Step 6: Helpful add-ons (worth it on many Bafang builds)

  • Brake cutoff sensors (safer stops)
  • Gear sensor (reduces drivetrain shock during shifts)
  • Better brakes (pads/rotors or full upgrade)
  • Puncture-resistant tires (commuter reliability)

Step 7: First ride setup (avoid the “wow it’s jerky” problem)

Start with:

  • low assist levels,
  • gentle throttle behavior (if applicable),
  • and smooth acceleration.

Then increase assist only as needed. This often improves real range and makes the bike feel more controlled.


Display and settings (keep it tame at first)

Most controllers let you adjust:

  • assist level strength
  • start current (how “punchy” it feels)
  • speed limit behavior (depends on controller/display)

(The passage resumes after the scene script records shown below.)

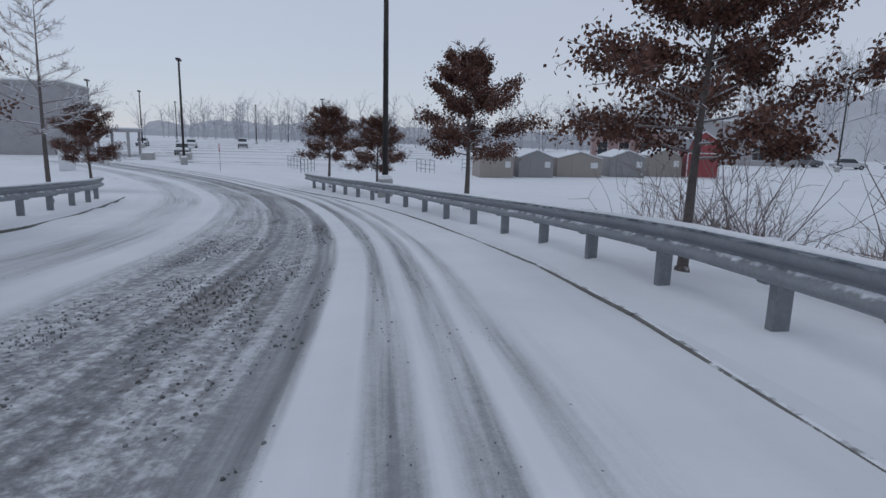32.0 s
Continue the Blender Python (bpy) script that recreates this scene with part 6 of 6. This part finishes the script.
def shed(x, y, rz, w, d, h, material, label, gambrel=False):
    ob = thing("garden_shed" if not gambrel else "barn_shed", x, y, plant(x, y), rz, label, "shed", "display sheds")
    if gambrel:
        out = [(-w / 2, 0), (w / 2, 0), (w / 2, h * 0.56), (w * 0.36, h * 0.84), (0, h), (-w * 0.36, h * 0.84), (-w / 2, h * 0.56)]
    else:
        out = [(-w / 2, 0), (w / 2, 0), (w / 2, h * 0.74), (0, h), (-w / 2, h * 0.74)]
    part("wall", MB().prism(out, -d / 2, d / 2), material, ob)
    top = out[2:]
    for a, b_ in zip(top, top[1:]):
        n = Vector((a[1] - b_[1], 0, b_[0] - a[0])).normalized() * -1
        n = n if n.z > 0 else -n
        k = 0.08
        part("roof", MB().add([(a[0], -d / 2 - 0.15, a[1]), (b_[0], -d / 2 - 0.15, b_[1]), (b_[0], d / 2 + 0.15, b_[1]), (a[0], d / 2 + 0.15, a[1])] + [(p[0] + n.x * k, yy, p[1] + n.z * k) for p, yy in ((a, -d / 2 - 0.15), (b_, -d / 2 - 0.15), (b_, d / 2 + 0.15), (a, d / 2 + 0.15))],
                              [(0, 1, 2, 3), (7, 6, 5, 4), (0, 4, 5, 1), (1, 5, 6, 2), (2, 6, 7, 3), (3, 7, 4, 0)]), SNOW if n.z > 0.5 else GALV, ob, "snow-covered roof slope")
    if gambrel:
        dr = part("door", MB().box((0, -d / 2 - 0.03, h * 0.27), (w * 0.92, 0.05, h * 0.52), 0, 0.01), material, ob)
        for a, b_, c, e_ in ((0, h * 0.54, w * 0.96, 0.09), (0, 0.05, w * 0.96, 0.09), (-w * 0.47, h * 0.27, 0.09, h * 0.52), (w * 0.47, h * 0.27, 0.09, h * 0.52)):
            part("trim", MB().box((a, -d / 2 - 0.07, b_), (c, 0.04, e_), 0, 0.006), PAINTWHITE, dr)
        wn_ = part("window", MB().box((0, -d / 2 - 0.03, h * 0.78), (0.5, 0.06, 0.55), 0, 0.01), PAINTWHITE, ob)
        for k in (-1, 1):
            part("pane", MB().box((k * 0.12, -d / 2 - 0.07, h * 0.78), (0.18, 0.02, 0.45), 0, 0.004), GLASS, wn_)
    else:
        part("door", MB().box((0, -d / 2 - 0.03, h * 0.35), (w * 0.34, 0.05, h * 0.66), 0, 0.01), material, ob)
        part("window", MB().box((w * 0.33, -d / 2 - 0.03, h * 0.48), (w * 0.16, 0.05, h * 0.22), 0, 0.01), PAINTWHITE, ob)
    return ob


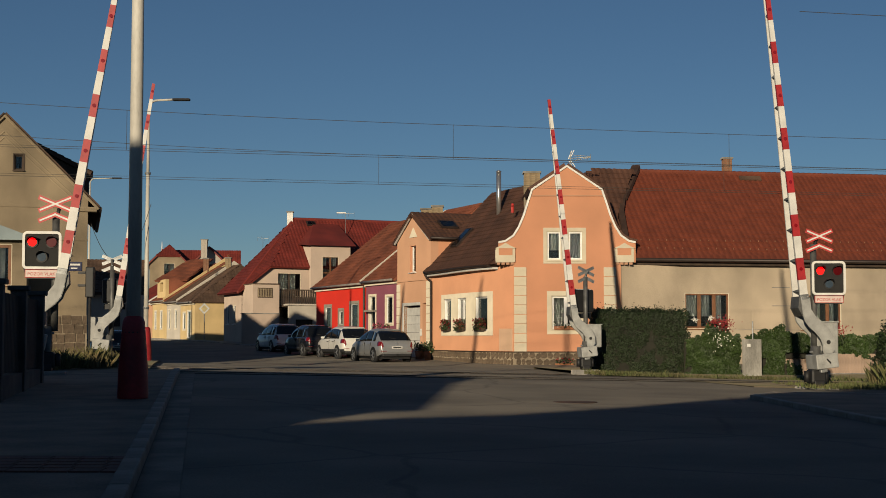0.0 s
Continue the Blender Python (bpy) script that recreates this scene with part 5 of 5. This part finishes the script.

If you’re building a commuter:

  • start conservative,
  • prioritize smooth starts,
  • and increase assist only as needed.

A smoother setup usually improves both control and real range.


Brake upgrades (what’s “enough”?)

At minimum, you want brakes that can:

  • stop hard without fading,
  • stay aligned,
  • and feel predictable in the wet.

If you’re on old rim brakes or tiny rotors, plan upgrades before you add lots of power.

Common issues and fixes

| Problem | Likely cause | Fix |

|—|—|—|

| Motor creaks under load | Mount not tight | Re-torque lock rings/mount |

| Chain drops | Chainline issues | Offset ring/spacers; check derailleur |

| Poor shifting | High load shifts | Ease off; consider gear sensor |

| Random cut-outs | Loose connector | Inspect and secure wiring |

| Overheating feeling | Too high assist on steep climbs | Use lower gear + moderate assist |


Where you can ride can depend on class behavior and local rules. The class system overview is a good starting point. PeopleForBikes

Some public lands use class definitions in access decisions (example from NPS). NPS example


FAQ

Is a Bafang mid‑drive hard to install?

Harder than a hub kit, but manageable with the right tools (crank puller + BB tool) and careful torque.

Do I need to upgrade my brakes?

If your current brakes feel “just okay,” yes. E‑bikes are heavier and faster.